→ Exercise instructions: Starting from the top of the material, restate each line exactly until the line that contains "return EYE +", which is also copied. Pictures are excluded.

→ Data provided:
━━━━━━━━━━━━━━━━━━━━━━━━━━━━━━

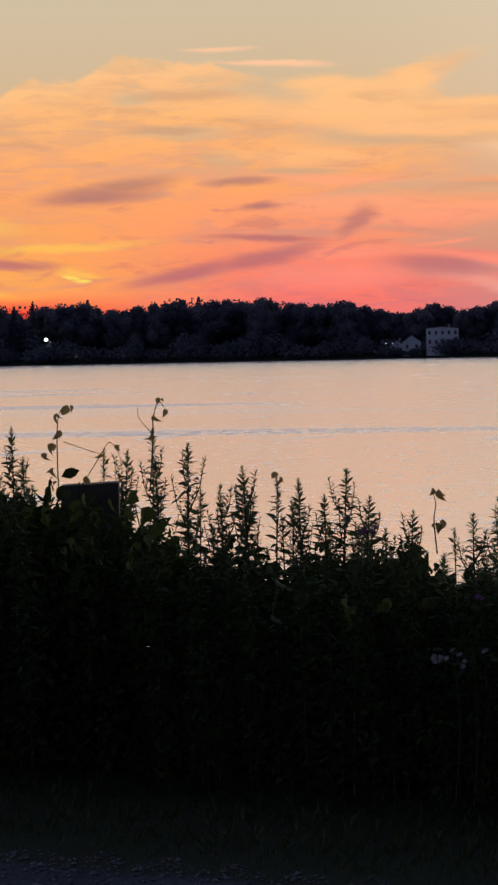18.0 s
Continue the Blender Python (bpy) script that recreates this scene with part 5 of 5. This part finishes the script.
# ---- far bank: houses, lamps, boats, masts ----
def house(name, az, back, width, depth, eaves, ridge_h, storeys, across, label, turn=0.0, mat=WHITE_PAINT, base=None):
    """A house with walls, a pitched roof, windows with panes and a chimney."""
    d = shore(az) + back
    z = bank_z(az, d) - 0.3 if base is None else base
    top = thing(name, spot(az, d, z), label, "house", turn=-az + turn)
    h = eaves - z
    bm = bmesh.new()
    box(bm, 0, 0, 0, width, depth, h)
    left, right = -width / 2, width / 2
    for y in (-depth / 2, depth / 2):
        v = [bm.verts.new(p) for p in ((left, y, h), (right, y, h), (0, y, h + ridge_h))]
        bm.faces.new(v if y < 0 else v[::-1])
    wall = part("wall", bm, mat, top)
    for side in (-1, 1):
        bm = bmesh.new()
        run = math.hypot(width / 2, ridge_h)
        tilt = math.atan2(ridge_h, width / 2)
        bmesh.ops.create_cube(bm, size=1.0, matrix=Matrix.Translation((side * width / 4, 0, h + ridge_h / 2 + 0.09)) @ Matrix.Rotation(side * tilt, 4, "Y") @ Matrix.Diagonal((run + 0.4, depth + 0.6, 0.16, 1)))
        part("roof", bm, GREY_ROOF, top)
    bm = bmesh.new()
    box(bm, width * 0.2, depth * 0.2, h, 0.6, 0.6, ridge_h + 0.7, 0.03)
    part("chimney", bm, CONCRETE, top)
    for s in range(storeys):
        for k in range(across):
            x = left + width * (k + 0.5) / across
            zz = h - (storeys - s) * 2.6 + 0.8
            if zz < 0.3:
                continue
            bm = bmesh.new()
            box(bm, x, -depth / 2 - 0.02, zz, 0.85, 0.08, 1.25)
            frame_ob = part("window", bm, CONCRETE, top)
            bm = bmesh.new()
            box(bm, x, -depth / 2 - 0.06, zz + 0.1, 0.65, 0.06, 1.05)
            part("pane", bm, DARK_GLASS, frame_ob)
    return top


def up_at(az, el, back):
    return EYE + (shore(az) + back) * math.tan(radians(el))


def lamp(az, el, back, size, mat, label, base=None):
    d = shore(az) + back
    ground_z = bank_z(az, d) - 0.2 if base is None else base
    z = EYE + d * math.tan(radians(el))
    top = thing("yard_lamp", spot(az, d, ground_z), label, "lamp", "lamps on the far bank")
    h = z - ground_z
    bm = bmesh.new()
    tube(bm, [(0, 0, 0), (0, 0, h * 0.6), (0, 0, h)], [0.07, 0.06, 0.05], 8)
    part("pole", bm, METAL, top)
    bm = bmesh.new()
    bmesh.ops.create_icosphere(bm, subdivisions=2, radius=size)
    for v in bm.verts:
        v.co.z = v.co.z * 0.8 + h
    part("globe", bm, mat, top, "lit lamp globe")
    bm = bmesh.new()
    tube(bm, [(0, 0, h + size * 0.7), (0, 0, h + size * 1.0), (0, 0, h + size * 1.05)], [size * 0.7, size * 0.5, size * 0.05], 8)
    part("cap", bm, METAL, top)


house("apartment_house", -9.58, 5.5, 9.4, 7, up_at(-9.58, 0.24, 10), 0.5, 2, 5, "pale apartment house with dark windows on the far bank")
house("house", -10.15, 5, 5.5, 6, up_at(-10.15, 0.0, 8), 2.0, 1, 2, "low pale house with a steep roof on the far bank")
house("house", -10.42, 5, 4.0, 6, up_at(-10.42, -0.06, 9), 1.6, 1, 2, "low pale house with a steep roof on the far bank")
lamp(-10.62, -0.01, 0.8, 0.25, DIM_LAMP, "small lit yard lamp on the far bank")
lamp(-10.5, -0.01, 0.8, 0.25, DIM_LAMP, "small lit yard lamp on the far bank")
house("house", -19.32, 5, 3.2, 6, up_at(-19.32, 0.22, 9), 1.6, 2, 1, "white gabled house among trees on the far bank", 20)
house("house", -19.1, 5.5, 4.0, 5, up_at(-19.1, 0.12, 10), 0.9, 1, 2, "white wing of a house among trees", 35)
house("house", -21.65, 5, 4.2, 6, up_at(-21.65, 0.28, 9), 1.5, 2, 3, "pale two-storey house among trees on the far bank")
house("house", -22.37, 6, 2.2, 4, up_at(-22.37, 0.55, 16), 1.6, 1, 1, "narrow pale gable high among trees on the far bank")
house("shed", -16.83, 5, 1.6, 3, up_at(-16.83, 0.08, 9), 0.6, 1, 1, "small white shed under a lamp on the far bank")
lamp(-16.88, 0.18, 3, 0.62, COOL_LAMP, "bright greenish-white lamp on the far bank")
lamp(-23.54, 0.194, 3, 0.2, WARM_LAMP, "small warm lamp on the far bank")
lamp(-7.69, -0.085, 0.7, 0.25, DIM_LAMP, "small pale lamp on the far bank")
lamp(1.5, 0.06, 1, 0.2, DIM_LAMP, "small pale lamp on the wooded shore")
lamp(1.5, -0.03, 0.8, 0.16, DIM_LAMP, "small pale lamp on the wooded shore")
lamp(5.04, -0.19, 0.7, 0.36, WARM_LAMP, "warm lamp at the water's edge")
lamp(4.93, -0.2, 0.7, 0.28, WARM_LAMP, "warm lamp at the water's edge")
house("boathouse", -6.64, 4, 3.2, 4, up_at(-6.64, -0.12, 4), 0.5, 0, 0, "low pale boathouse at the water's edge")
house("boathouse", 25.82, 3, 2.6, 3.5, up_at(25.82, -0.15, 3), 0.4, 0, 0, "small white boathouse at the water's edge")
house("boathouse", 26.0, 3.5, 4.6, 3.5, up_at(26.0, -0.2, 3.5), 0.3, 0, 0, "low grey boathouse at the water's edge", 0, CONCRETE)
house("boathouse", 27.56, 3, 3.8, 3.5, up_at(27.56, -0.13, 3), 0.4, 1, 1, "small white boathouse at the water's edge")
house("house", 25.1, 6, 9.0, 8, up_at(25.1, -0.2, 12), 2.6, 1, 3, "house with a wide grey roof on the far bank", 0, CONCRETE)
house("house", 20.54, 6, 3.0, 4, up_at(20.54, 0.03, 12), 1.0, 1, 1, "small pale house among trees on the distant shore")


def boat(az, d, length, label, cabin=True, turn=0.0):
    top = thing("boat", spot(az, d, WATER_Z), label, "boat", "boats on the river", turn=-az + turn)
    half, n = length / 2, 9
    bm = bmesh.new()
    rings = []
    for k in range(n):
        t = -1 + 2 * k / (n - 1)
        w = length * 0.17 * (1 - max(0, t) ** 2.2) + 0.02
        rise = 0.09 * length * (1 + 0.5 * max(0, t) ** 2)
        rings.append([bm.verts.new(p) for p in ((t * half, -w, rise), (t * half, -w * 0.7, -0.08), (t * half, w * 0.7, -0.08), (t * half, w, rise), (t * half, 0, rise - 0.05))])
    for a, b in zip(rings, rings[1:]):
        for j in range(5):
            bm.faces.new((a[j], b[j], b[(j + 1) % 5], a[(j + 1) % 5]))
    bm.faces.new(rings[0])
    bm.faces.new(rings[-1][::-1])
    part("hull", bm, HULL if cabin else WHITE_PAINT, top)
    bm = bmesh.new()
    box(bm, 0.03 * length, 0, 0.08 * length, length * 0.3, length * 0.2, length * 0.15, 0.05)
    part("cabin", bm, HULL if cabin else CONCRETE, top)
    bm = bmesh.new()
    box(bm, 0.19 * length, 0, 0.1 * length, 0.05, length * 0.18, length * 0.1)
    part("windscreen", bm, DARK_GLASS, top)


boat(20.27, 845, 2.4, "small dark motorboat out on the river")
boat(9.9, 1090, 2.0, "tiny skiff off the wooded point", False)
boat(9.7, 1100, 1.6, "tiny skiff off the wooded point", False)
for k, (az, off, length, side) in enumerate(((-25.1, -6, 5.5, 4), (-25.35, -5, 6.5, -8), (-25.6, -6, 5.0, 6), (-25.82, -5, 6.0, 0), (-26.05, -6, 5.2, 10), (-26.3, -5, 6.0, -5), (-26.6, -6, 5.5, 4))):
    boat(az, shore(az) + off, length, "white moored boat at a small dock", False, side)


def dock():
    az = -25.7
    d = shore(az) - 2
    top = thing("dock", spot(az, d, WATER_Z), "low wooden dock with posts on the far bank", "dock", turn=-az)
    for k in range(12):
        bm = bmesh.new()
        box(bm, -11 + 2 * k, 0, 0.45, 1.96, 2.2, 0.12)
        part("deck_board", bm, OLD_WOOD, top)
        bm = bmesh.new()
        tube(bm, [(-11 + 2 * k, -1.0, -1.5), (-11 + 2 * k, -1.0, 0.5), (-11 + 2 * k, -1.0, 1.6)], [0.14, 0.13, 0.12], 7)
        part("pile", bm, OLD_WOOD, top)


dock()


def apartment_tower():
    az, d = 21.16, 3900.0
    top = thing("apartment_tower", spot(az, d, 0), "distant bluish apartment tower above the trees", "building", turn=-az - 42)
    h = EYE + d * math.tan(radians(0.63))
    bm = bmesh.new()
    box(bm, 0, 0, 0, 9.4, 9, h, 0.2)
    part("wall", bm, TOWER_PAINT_HAZED, top)
    bm = bmesh.new()
    box(bm, 0, 0, h, 6, 6, 2.6, 0.1)
    part("roof_house", bm, TOWER_PAINT_HAZED, top)
    for s in range(8):
        for k in range(4):
            bm = bmesh.new()
            box(bm, -3.3 + 2.2 * k, -4.55, h - 2.9 - 2.9 * s, 1.5, 0.2, 1.5)
            part("window", bm, TOWER_GLASS, top)


apartment_tower()


def bare_snag(az, el, lean, label):
    d = shore(az) + 20
    z0 = bank_z(az, d)
    h = EYE + d * math.tan(radians(el)) - z0
    top = thing("dead_tree", spot(az, d, z0), label, "tree")
    bm = bmesh.new()
    stem(bm, [(0, 0, -0.2), (lean * 0.3, 0, h * 0.5), (lean, 0, h)], 0.3, 0.06, 7)
    part("trunk", bm, BARK, top)
    r = random.Random(int(az * 10))
    for k in range(7):
        t = 0.72 + 0.04 * k
        a = r.choice((-1, 1)) * r.uniform(0.5, 1.4)
        bm = bmesh.new()
        stem(bm, [(lean * t, 0, h * t), (lean * t + a * 0.6, 0, h * t + 0.3), (lean * t + a, 0, h * t + r.uniform(0.3, 1.0))], 0.1, 0.03, 5, 3)
        part("limb", bm, BARK, top)
    q = np.random.default_rng(3)
    pos = q.normal(size=(60, 3)) * [0.8, 0.6, 0.7] + [lean, 0, h * 0.93]
    tuft = batch("tuft", CLUMP, pos, q.normal(size=pos.shape), q.normal(size=pos.shape), q.uniform(0.2, 0.5, 60), FAR_LEAF_HAZED, top)
    tagged(tuft, kind="stuff")


bare_snag(6.14, 0.6, 0.6, "half-dead tree standing above the point's canopy")


def mast(az, el, d, label):
    top = thing("radio_mast", spot(az, d, 0), label, "mast", turn=-az)
    h = EYE + d * math.tan(radians(el))
    for sx in (-0.6, 0.6):
        bm = bmesh.new()
        tube(bm, [(sx, 0, 0), (sx * 0.6, 0, h * 0.6), (sx * 0.2, 0, h)], [0.16, 0.14, 0.1], 5)
        part("leg", bm, METAL, top)
    bm = bmesh.new()
    box(bm, 0, 0, h, 0.7, 0.7, 0.6, 0.05)
    part("beacon", bm, DIM_LAMP, top, "faint beacon")


mast(23.08, 0.585, 2600.0, "thin radio mast with a beacon behind the trees")
mast(8.97, 0.4, 1500.0, "thin radio mast behind the trees")


# ---- verge and lane in detail ----
def build_grass():
    r = np.random.default_rng(51)
    n = 40000
    az = r.uniform(-31, 3, n)
    grid = np.linspace(-33, 33, 300)
    fr = np.interp(az, grid, [front(a) for a in grid])
    off = r.uniform(-1.15, 0.25, n) + 0.12 * np.sin(az * 5.0)
    tuft = 0.5 + 0.5 * np.sin(az * 13.0) * np.sin(off * 11.0 + az * 3.0)
    keep = r.random(n) < 0.35 + 0.65 * tuft * np.clip((off + 1.2) / 0.5, 0, 1)
    az, off, fr, tuft = az[keep], off[keep], fr[keep], tuft[keep]
    a = np.radians(az)
    d = fr + off
    pos = np.stack([d * np.sin(a), d * np.cos(a), np.full(len(a), 0.015)], 1)
    axis = r.normal(size=pos.shape) * [0.5, 0.5, 0.1] + [0, 0, 1]
    size = r.uniform(0.02, 0.06, len(a)) * (0.6 + 0.6 * tuft) * np.interp(off, [-1.2, -0.6, 0.2], [0.6, 0.9, 1.5])
    ob = batch("grass", leaf_shape(0.1, 0.1, 0.35, 3, 0.4), pos, axis, r.normal(size=pos.shape) + [0, -0.3, 0.4], size, GRASS)
    tagged(ob, "short uneven grass along the lane", "grass", kind="stuff")


def build_gravel():
    r = np.random.default_rng(52)
    n = 9000
    az = r.uniform(-31, -10, n)
    grid = np.linspace(-33, 33, 300)
    fr = np.interp(az, grid, [front(a) for a in grid])
    off = -1.05 - 2.6 * r.random(n) ** 1.4 + 0.1 * np.sin(az * 5.0)
    a = np.radians(az)
    d = fr + off
    pos = np.stack([d * np.sin(a), d * np.cos(a), np.full(n, 0.004)], 1)
    pebble = (np.array([(-0.5, 0, 0.1), (0, -0.4, 0), (0.5, 0, 0.05), (0, 0.45, 0.1), (-0.1, 0.0, 0.18), (0.1, 0.1, -0.2)], float),
              [(0, 1, 4), (1, 2, 4), (2, 3, 4), (3, 0, 4), (1, 0, 5), (2, 1, 5), (3, 2, 5), (0, 3, 5)])
    size = 0.006 + 0.02 * r.random(n) ** 3
    ob = batch("gravel", pebble, pos, r.normal(size=(n, 3)) * [1, 1, 0.2], np.tile([0, 0, 1.0], (n, 1)) + r.normal(size=(n, 3)) * 0.2, size, STONE)
    tagged(ob, "loose grey gravel on the lane", "gravel", kind="stuff")


def stone(az, d, size, seed):
    bm = bmesh.new()
    bmesh.ops.create_icosphere(bm, subdivisions=2, radius=size)
    for v in bm.verts:
        w = noise.noise(v.co / size * 1.3 + Vector((seed, 0, 0)))
        v.co = Vector((v.co.x * 1.3, v.co.y, v.co.z * 0.55)) * (1 + 0.35 * w)
    top = part("stone", bm, STONE)
    top.matrix_basis = Matrix.Translation(spot(az, d, size * 0.25))
    tagged(top, "pale rough stone at the lane's edge", "stone", "stones at the lane's edge")


build_grass()
build_gravel()
for k, (az, d, size) in enumerate(((-23.5, 10.27, 0.045), (-23.2, 10.3, 0.025), (-22.4, 10.25, 0.02), (-21.9, 10.2, 0.018), (-20.4, 9.95, 0.022), (-19.8, 9.9, 0.018), (-24.6, 10.35, 0.016), (-25.6, 10.4, 0.02),
                                    (-22.9, 10.05, 0.015), (-21.2, 9.8, 0.017), (-26.4, 10.1, 0.016), (-24.0, 9.8, 0.014))):
    stone(az, d, size, k * 3.7)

━━━━━━━━━━━━━━━━━━━━━━━━━━━━━━

→ Task output:
18.0 s
Continue the Blender Python (bpy) script that recreates this scene with part 5 of 5. This part finishes the script.
# ---- far bank: houses, lamps, boats, masts ----
def house(name, az, back, width, depth, eaves, ridge_h, storeys, across, label, turn=0.0, mat=WHITE_PAINT, base=None):
    """A house with walls, a pitched roof, windows with panes and a chimney."""
    d = shore(az) + back
    z = bank_z(az, d) - 0.3 if base is None else base
    top = thing(name, spot(az, d, z), label, "house", turn=-az + turn)
    h = eaves - z
    bm = bmesh.new()
    box(bm, 0, 0, 0, width, depth, h)
    left, right = -width / 2, width / 2
    for y in (-depth / 2, depth / 2):
        v = [bm.verts.new(p) for p in ((left, y, h), (right, y, h), (0, y, h + ridge_h))]
        bm.faces.new(v if y < 0 else v[::-1])
    wall = part("wall", bm, mat, top)
    for side in (-1, 1):
        bm = bmesh.new()
        run = math.hypot(width / 2, ridge_h)
        tilt = math.atan2(ridge_h, width / 2)
        bmesh.ops.create_cube(bm, size=1.0, matrix=Matrix.Translation((side * width / 4, 0, h + ridge_h / 2 + 0.09)) @ Matrix.Rotation(side * tilt, 4, "Y") @ Matrix.Diagonal((run + 0.4, depth + 0.6, 0.16, 1)))
        part("roof", bm, GREY_ROOF, top)
    bm = bmesh.new()
    box(bm, width * 0.2, depth * 0.2, h, 0.6, 0.6, ridge_h + 0.7, 0.03)
    part("chimney", bm, CONCRETE, top)
    for s in range(storeys):
        for k in range(across):
            x = left + width * (k + 0.5) / across
            zz = h - (storeys - s) * 2.6 + 0.8
            if zz < 0.3:
                continue
            bm = bmesh.new()
            box(bm, x, -depth / 2 - 0.02, zz, 0.85, 0.08, 1.25)
            frame_ob = part("window", bm, CONCRETE, top)
            bm = bmesh.new()
            box(bm, x, -depth / 2 - 0.06, zz + 0.1, 0.65, 0.06, 1.05)
            part("pane", bm, DARK_GLASS, frame_ob)
    return top


def up_at(az, el, back):
    return EYE + (shore(az) + back) * math.tan(radians(el))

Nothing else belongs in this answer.